Effect of the urine and urea concentration on the sensors’ PL. Response of the biosensor to addition of (A) 8.3% or 33% urine and (B) 10 or 20 mg/mL urea. Error bars represent SD. One-way ANOVA, p < 0.05, n = 4.

4. Conclusions

In summary, this work presented a disposable, paper-based NIR optical biosensor based on peptide-encapsulated (6,5) SWCNTs for trypsin activity detection. The biosensor response was recorded using a CMOS camera, thus potentially reducing the cost of the final device. Three different peptides were tested for SWCNTs’ modification, i.e., WFK, YK, and HexCoil-Ala. While all three peptides effectively dispersed SWCNTs in an aqueous solution, only HexCoil-Ala was responsive to trypsin.
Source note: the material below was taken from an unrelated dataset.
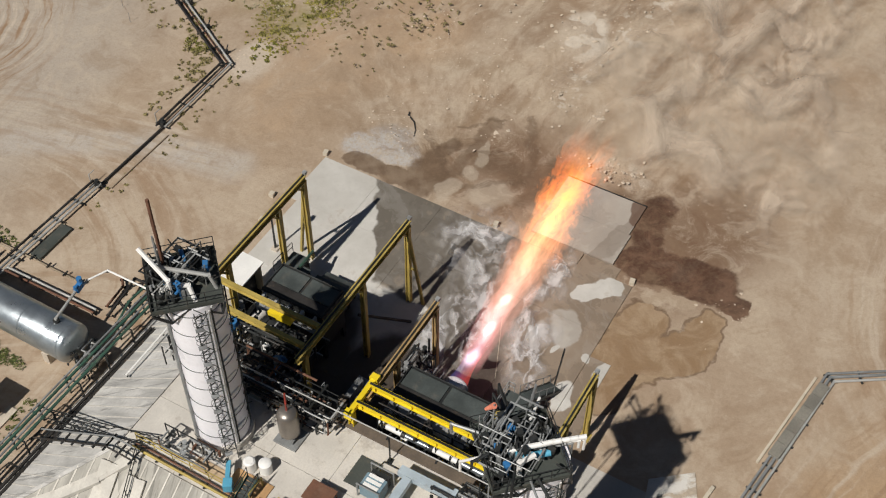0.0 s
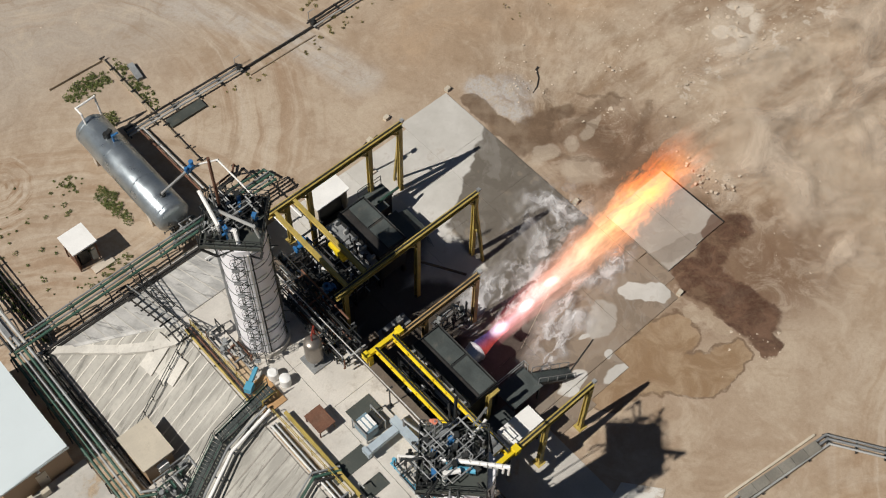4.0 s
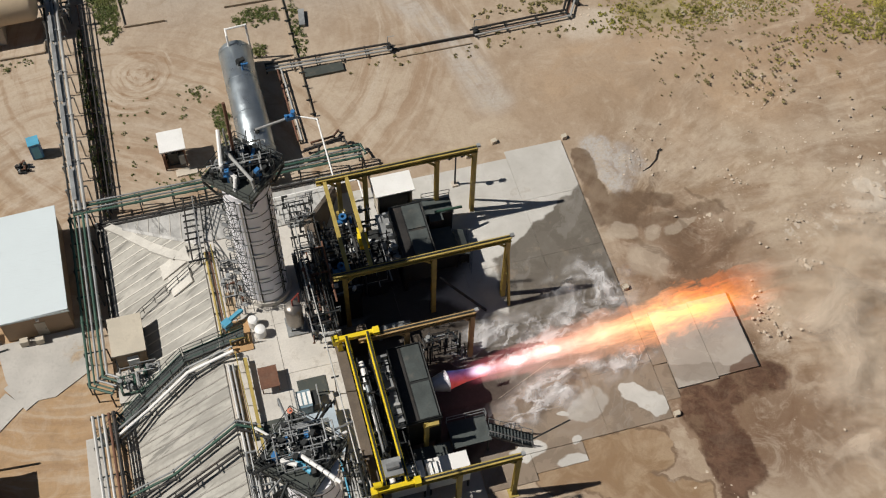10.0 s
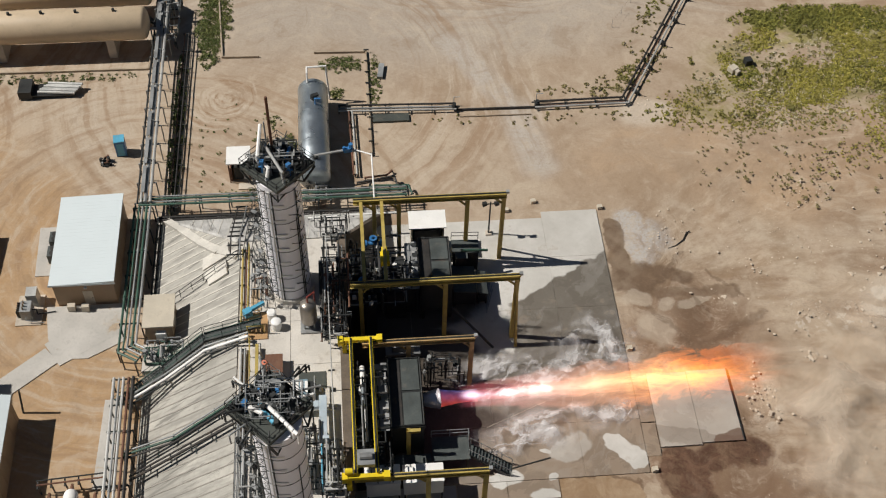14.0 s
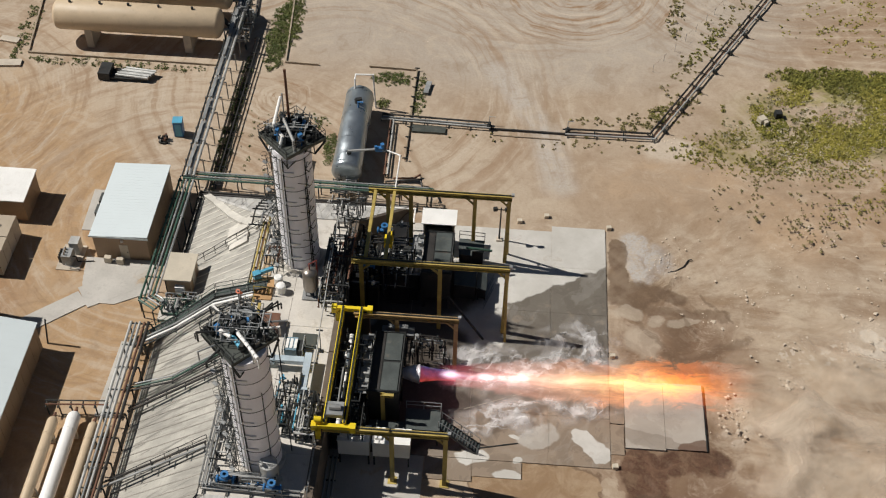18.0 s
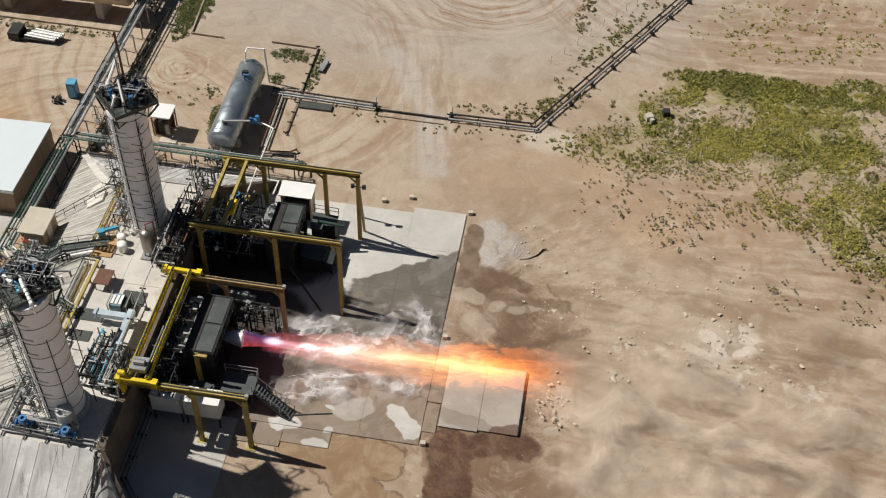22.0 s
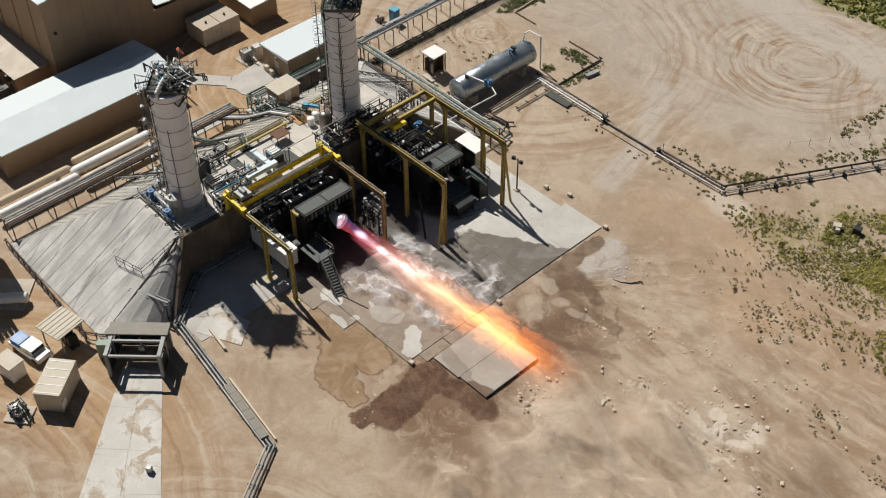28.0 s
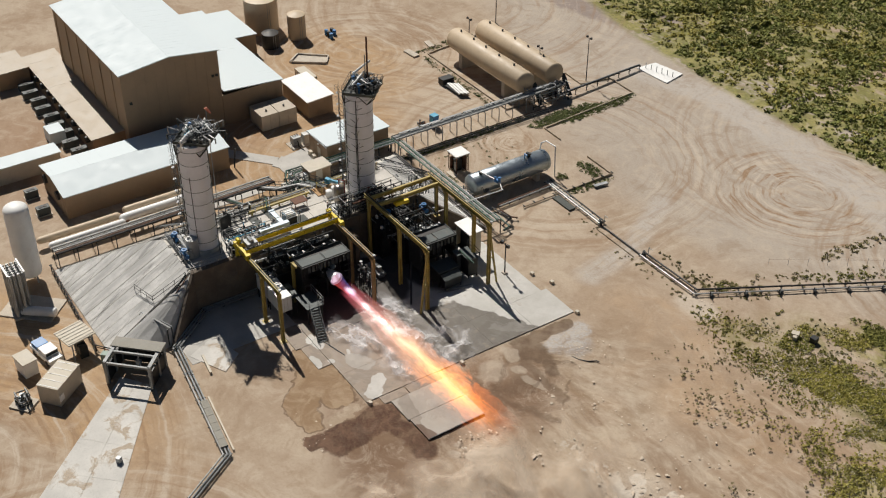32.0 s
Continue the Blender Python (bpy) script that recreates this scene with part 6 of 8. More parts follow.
part("base", Geo().box(-34.9, -32.9, -18.1, -15.2, 6.02, 6.12), surface("orange_timber", (0.5, 0.3, 0.14), 0.8), pump)
part("boom", Geo().obox((-33.9, -15.2, 6.9), (1.7, 0.3, 0.35), 32).obox((-34.6, -15.7, 6.8), (0.7, 0.6, 0.7), 32), CYAN, pump)
part("frame", Geo().path([(-34.6, -17.4, 6.1), (-34.6, -17.4, 7.1), (-33.2, -17.4, 7.1), (-33.2, -17.4, 6.1)], 0.06, 6), OCHRE, pump)
brown = thing("steel_bench", (-32.2, -21.2, 6), "rust-brown plate bench on thin legs", "bench")
part("top", Geo().box(-33.0, -31.5, -22.3, -20.4, 6.95, 7.05), RUST, brown)
for x in (-32.9, -31.6):
    for y in (-22.2, -20.5):
        part("leg", Geo().beam((x, y, 6.02), (x, y, 6.95), 0.08, 0.08), RUST, brown)
for x0, x1, y0, y1 in ((-30.2, -27.9, -23.5, -21.8), (-34.4, -31.0, -26.0, -24.6), (-33.3, -31.4, -28.4, -27.2)):
    solo("floor_plate", Geo().box(x0, x1, y0, y1, 6.03, 6.08), MAT, "dark green steel plate lying on the deck", "plate", group="floor plates")
gen = thing("generator", (-29.6, -24.00, 6), "pale blue-grey generator in a frame", "generator")
for gx in (-30.6, -28.8):
    part("frame", Geo().path([(gx, -24.90, 6.1), (gx, -24.90, 7.5), (gx, -23.20, 7.5), (gx, -23.20, 6.1)], 0.06, 6), STEEL, gen)
part("body", Geo().box(-30.5, -29.4, -24.80, -23.30, 6.1, 7.3), surface("faded_blue_grey_paint", (0.2, 0.3, 0.36), 0.5), gen)
part("radiator", Geo().box(-29.35, -28.9, -24.70, -23.40, 6.1, 7.1), DARK, gen)
for k in range(3):
    part("vent", Geo().box(-30.4 + 0.38 * k, -30.15 + 0.38 * k, -24.60, -23.50, 7.31, 7.36), WHITE, gen)
tee = thing("duct", (-28.4, -26.8, 6), "pale blue-white T-shaped duct on the deck", "duct")
part("arm", Geo().box(-31.2, -28.5, -26.1, -25.5, 6.9, 7.4).box(-31.5, -31.2, -26.2, -25.4, 6.8, 7.5), surface("pale_blue_clad", (0.5, 0.585, 0.64), 0.45, 0.2, var=0.08), tee)
part("stem", Geo().box(-28.48, -27.85, -28.9, -25.0, 6.9, 7.4).box(-28.6, -27.7, -29.2, -28.9, 6.8, 7.5), surface("pale_blue_clad_stem", (0.5, 0.585, 0.64), 0.45, 0.2, var=0.08), tee)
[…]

The developed biosensor was able to detect activity of 1–20 μg/mL trypsin after a 2 h incubation at 37 °C. The proposed biosensor also detected different concentrations of active trypsin in urine, a complex biological liquid with concentrations relative to acute pancreatitis. Although the urine affected both the baseline PL of SWCNTs and the extent of the fluorescence response, we have demonstrated that our biosensor can detect trypsin and differentiate between trypsin concentrations. Recent studies have reported the development of trypsin biosensors with a limit of detection of 8.6 ng/mL using a quartz crystal microbalance (QCM) [59] and 60 ng/mL using interferometric reflectance spectroscopy (IRS) [58] under the optimum conditions. Although the minimal tested trypsin concentration in this work was 1 μg/mL, we assume that after further careful optimization, the sensitivity could be significantly enhanced. For a single sensor, we used as little as 12.5 ng of SWCNTs, making this assay very cost-effective. Moreover, here, we present a biosensor based on a single-use disposable paper dipstick and an affordable CMOS camera. On the other hand, in most cases, both QCM and IRS sensors are based on expensive substrates and complicated equipment. In addition, our paper-based optical biosensor enables remote measurements, thus significantly reducing the risks for equipment contamination. The presented technique may be applied in the development of optical biosensors designed to detect other proteases in complex environments, e.g., urine, blood, or saliva.